Additional requirements for insurers and banks  

OSFI will unveil agile disclosure requirements for banks and insurance companies, he adds. This will be done in a manner that recognizes and minimizes outcome asymmetries across Canada.

“Therefore, we are considering how to responsibly ensure [federal financial institutions and federal pension plans] public disclosures about climate risk meet the expectations of everyday Canadians as well as financial market participants. In the near to medium-term, we aim to support good decision-making within our regulated constituency about climate risk. Good decision-making flows from good information which, in turn, flows from good disclosures,” Routledge underlines.

At the same time, he underlined the lack of convergence of clear and comparable requirements on this issue at the international level. “Many financial institutions have adopted the Task Force on Climate-Related Financial Disclosures (TCFD) framework, but it is clear the reporting of quality data presently, but not permanently, falls somewhat short of being able to provide the market transparency into climate risk envisioned by TCFD’s adherents,” he comments.

Finding the right balance between innovation and financial stability  

Routledge summarized the challenge posed by digitalization: Canadians expect regulators to temper, not unduly restrict, innovations in a way that fosters financial stability. “Complicating the matter for OSFI, digitalization can affect different players in different ways and at different times.
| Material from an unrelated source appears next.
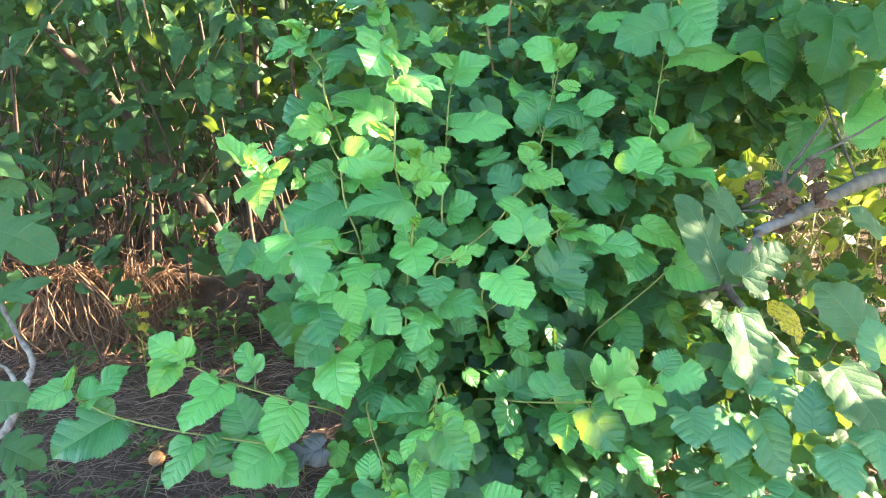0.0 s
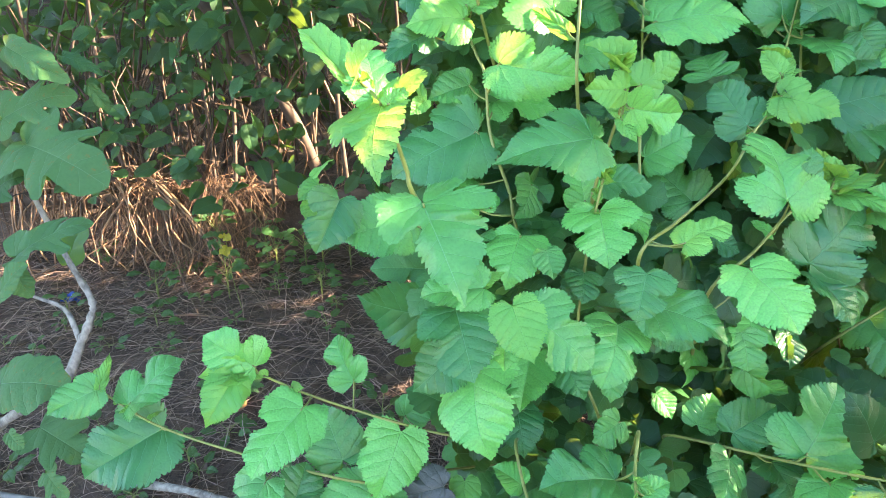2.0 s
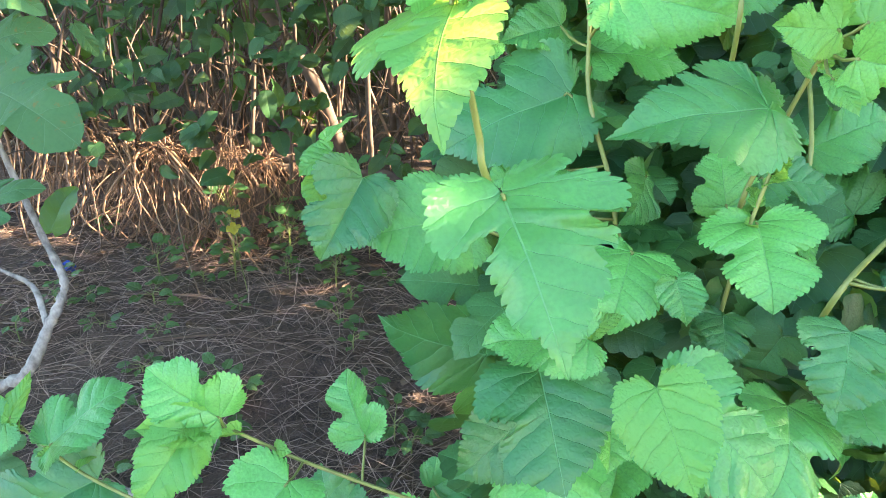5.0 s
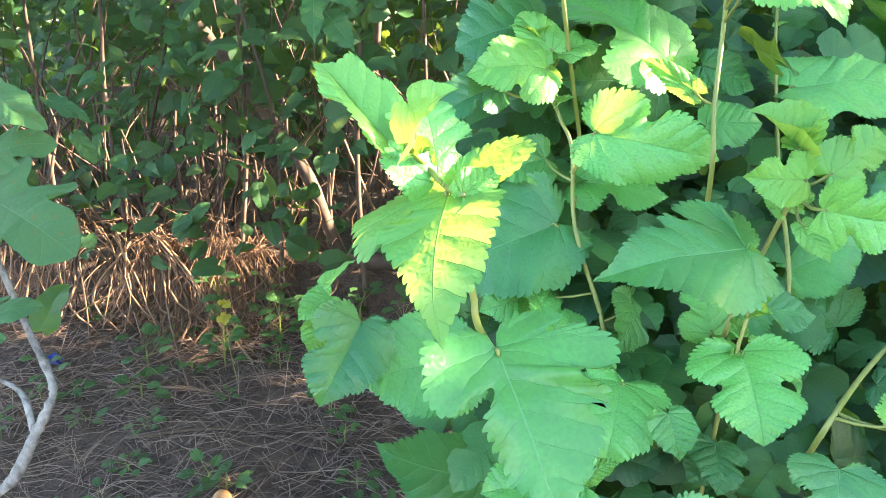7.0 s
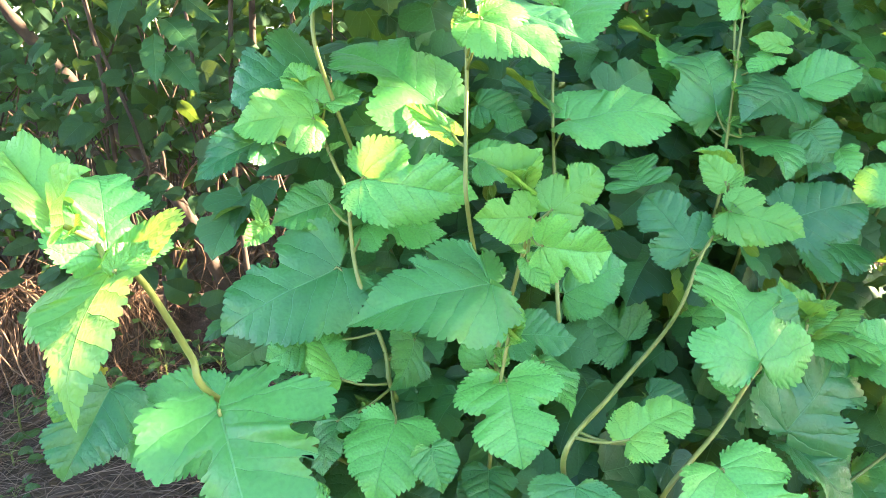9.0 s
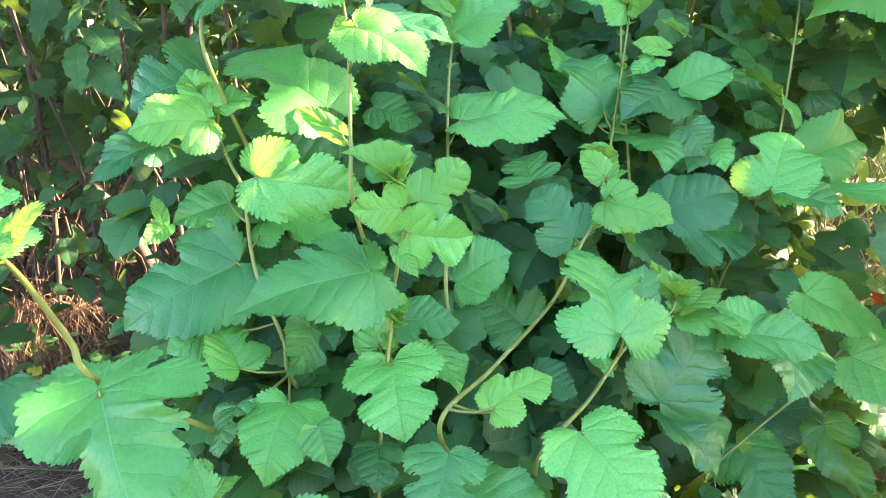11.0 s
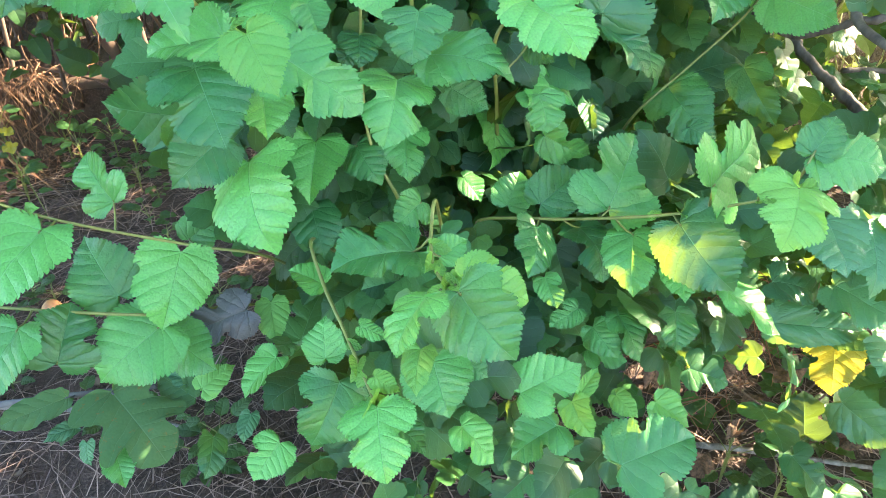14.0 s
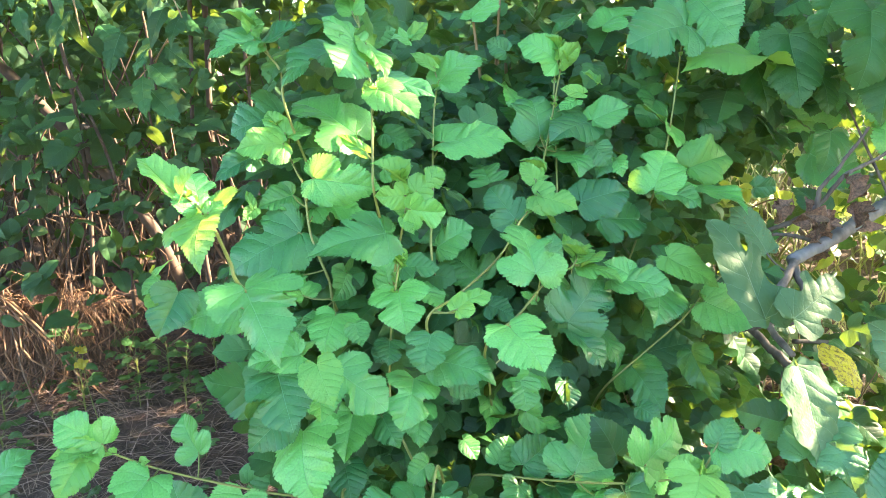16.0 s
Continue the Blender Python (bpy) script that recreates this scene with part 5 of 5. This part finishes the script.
for x, n, fall, swing in ((-1.98, 70, 0.42, 0.3), (-1.80, 90, 0.44, 0.1), (-1.64, 80, 0.38, 0.2), (-1.48, 50, 0.30, -0.1)):
    tussock(x, 3.30 + rng.uniform(-0.02, 0.04), 0.34 + rng.uniform(-0.03, 0.03), n, fall, swing, 0.0014)
tagged(part("dry_grass_clump", straws(36, curtain, lambda: rng.uniform(0.14, 0.45), 0.42, 0.0034, 4, 0.14).mesh("clump"), STRAW), "pale dry grass hanging over the edge of the bank", "grass", kind="stuff")


def drape():
    x = rng.uniform(-3.2, -0.9)
    return (x, 3.36 + rng.uniform(-0.06, 0.12), 0.30 + rng.uniform(-0.02, 0.12)), (rng.gauss(0, 0.9), rng.gauss(-0.5, 0.5), rng.gauss(-0.1, 0.3))


tagged(part("dry_grass_mat", straws(150, drape, lambda: rng.uniform(0.15, 0.45), 0.3, 0.0017, 4, 0.14).mesh("mat"), STRAW), "matted dry grass lying over the log", "grass", kind="stuff")


def bank():
    x, y = rng.uniform(-4.2, 1.2), 3.35 + 1.8 * rng.random() ** 1.3
    return (x, y, height(x, y)), (rng.gauss(0.0, 0.22), rng.gauss(0, 0.2), 1.0)


tagged(part("dry_canes", straws(360, bank, lambda: rng.uniform(0.3, 1.5), 0.40, 0.0058, 5, 0.05).mesh("canes"), CANE), "dry brown canes and stalks crowding the bank", "canes", kind="stuff")
for k in range(26):
    x, y = rng.uniform(-3.2, -0.5), rng.uniform(3.3, 4.1)
    foot = Vector((x, y, height(x, y) - 0.02))
    top = foot + Vector((rng.gauss(0, 0.55), rng.uniform(-0.3, 0.3), rng.uniform(0.9, 2.0)))
    bow = foot.lerp(top, 0.5) + Vector((rng.gauss(0, 0.08), 0, rng.gauss(0, 0.05)))
    tagged(part("bare_stem", Tubes().add(spline([foot, bow, top], 16), rng.uniform(0.006, 0.013), 0.003, 6, 0.1, rng).mesh("bare_stem"), LOG_BARK), "bare brown shrub stem rising from the bank", "stem", "bare stems on the bank")
tagged(part("dry_grass", straws(200, bank, lambda: rng.uniform(0.2, 0.6), 0.5, 0.0024, 4, 0.14).mesh("grass"), STRAW), "dry tangled grass among the canes", "grass", kind="stuff")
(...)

Therefore, the distribution of digitalization risk across Canada’s financial system is not even,” he adds.

He went on to identify four digitalization-related issues that OSFI is addressing:

  • Understand the risk of innovation in the industry, especially linked to new business models
  • Manage the arrival of new entrants on the market, and the related third-party risk
  • Improve the cyber risk framework;
  • Properly respond to the proliferation of cryptocurrencies.
Easing the entry of foreign players 

Routledge wants to explore opportunities to ease the entry of competitors into the regulated space while ensuring a level playing field for all entities providing financial services to Canadians. He explained why during his speech. “New business models are shifting the design, manufacturing, distribution, and consumption of financial services to areas outside of OSFI’s regulatory perimeter, but not outside the scope of the risks that we are responsible for understanding and to which we must adapt. 

Canada has an opportunity to let innovation in financial services flow through both new entrants and industry incumbents. Some of those new participants may be relying on some of the same service providers as the institutions we oversee – this adds to the reasons why understanding third party risk is important.”

Cyber risk and cryptocurrencies: Long-term preparation  

On the topic of cyber risk, Routledge outlined OSFI's work in recent months and upcoming guidance. “These are steps toward a longer-term objective to improve the sharing of risk data and broadening the circle of trust among institutions, regulators and newer participants in the financial system," he says.

As for cryptocurrencies and how to respond to them, Routledge said OSFI is building on the Bank of Canada's work in this area by adapting how it can evaluate the soundness of the financial institutions if, and as, digital money proliferates. The Superintendent describes one action OSFI might take: “digital currency could lead to changes in the speed and scope of funding and liquidity for institutions, which will likely require an adjustment to how OSFI thinks about and measures these more traditional financial risks.”